Strait of Hormuz Closure: Oil Price Surge Risks

The potential for sustained closure of the Strait of Hormuz is raising concerns about a significant surge in global oil and gas prices. Economists are warning of “extremely plausible” scenarios where crude oil could reach $150 to $200 per barrel, impacting consumers worldwide.

Trump's Optimism and Lingering Concerns

President Trump’s comments on Tuesday, suggesting the U.S. war with Iran could end in two to three weeks, initially eased global oil prices and boosted stock markets. However, economists caution that this optimism is fragile and dependent on Iran reopening the Strait of Hormuz. Even a winding down of U.S. military operations won’t necessarily prevent further price increases.

Potential Price Increases

Paul Krugman, a Nobel Prize-winning economist, stated to CBS News, “The scary scenarios are, unfortunately, extremely plausible. It’s not at all hard to tell a $150 story, and it’s not crazy to go to $200.” Bernard Yaros, lead U.S. economist at Oxford Economics, predicts U.S. gasoline prices could climb above $4 a gallon if the strait remains closed. The average gas price already rose to $4.06 a gallon on Wednesday, the highest since August 2022.

Impact on U.S. Consumers

Patrick De Haan, a petroleum expert at GasBuddy, anticipates the average U.S. gas price could reach $4.12 to $4.15 per gallon in the near term. He added, “If the president just foregoes providing clarity or resolution on the Strait of Hormuz, we’re going to continue to see oil prices reacting to the reality.” However, a positive statement from President Trump could potentially cap the price increase.

Iran's Control and Reduced Oil Flow

Strait of Hormuz Traffic

Since the beginning of the Iran war in late February, over 70% of ships transiting the Strait of Hormuz have been owned by or linked to Iran, or traveling between Iranian ports, according to Lloyd’s List Intelligence. Normally, 20 million barrels of oil flow through the strait daily, but this volume has been reduced by as much as 16 million barrels due to the conflict.

Economic Factors

Economists emphasize that the lack of direct substitutes for oil and the ‘inelastic’ demand for crude mean a prolonged closure would significantly drive up prices. Key factors influencing prices include the volume of oil able to traverse the Persian Gulf and how purchasers respond to higher costs.

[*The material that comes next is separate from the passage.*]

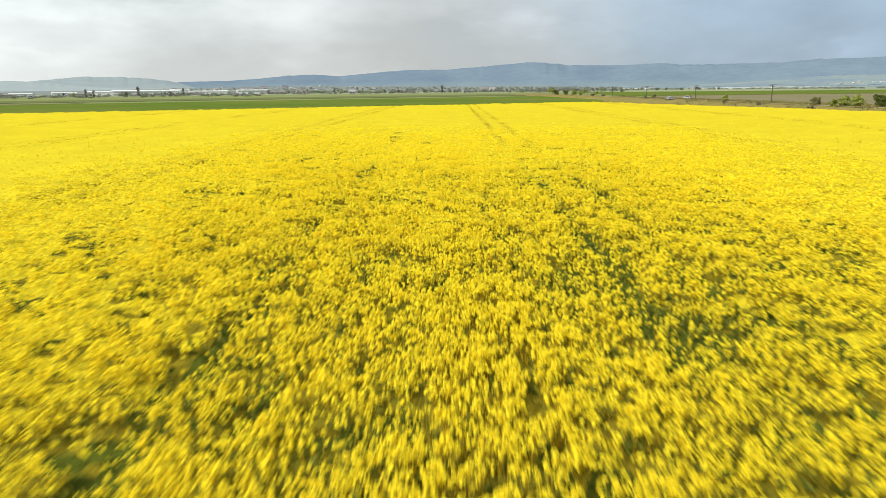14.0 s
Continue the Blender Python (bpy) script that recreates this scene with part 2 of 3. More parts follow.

Expert Forecasts and Long-Term Risks

Bridget Payne, head of oil and gas forecasting at Oxford Economics, expects oil prices to exceed $150 a barrel within weeks if the strait remains unsafe. Matt Bernstein, an oil and gas analyst at Rystad Energy, believes oil prices will remain elevated even if the U.S. withdraws forces, citing increased geopolitical and financial risks. He stated, “Even if the conflict did wind down…there is no going back to pre-war normal.”

Roughly a fifth of the world’s oil and natural gas supply passes through the Strait of Hormuz daily. Despite efforts by the Trump administration to boost oil supplies, these measures are insufficient to offset the significant disruption caused by the reduced flow through the strait.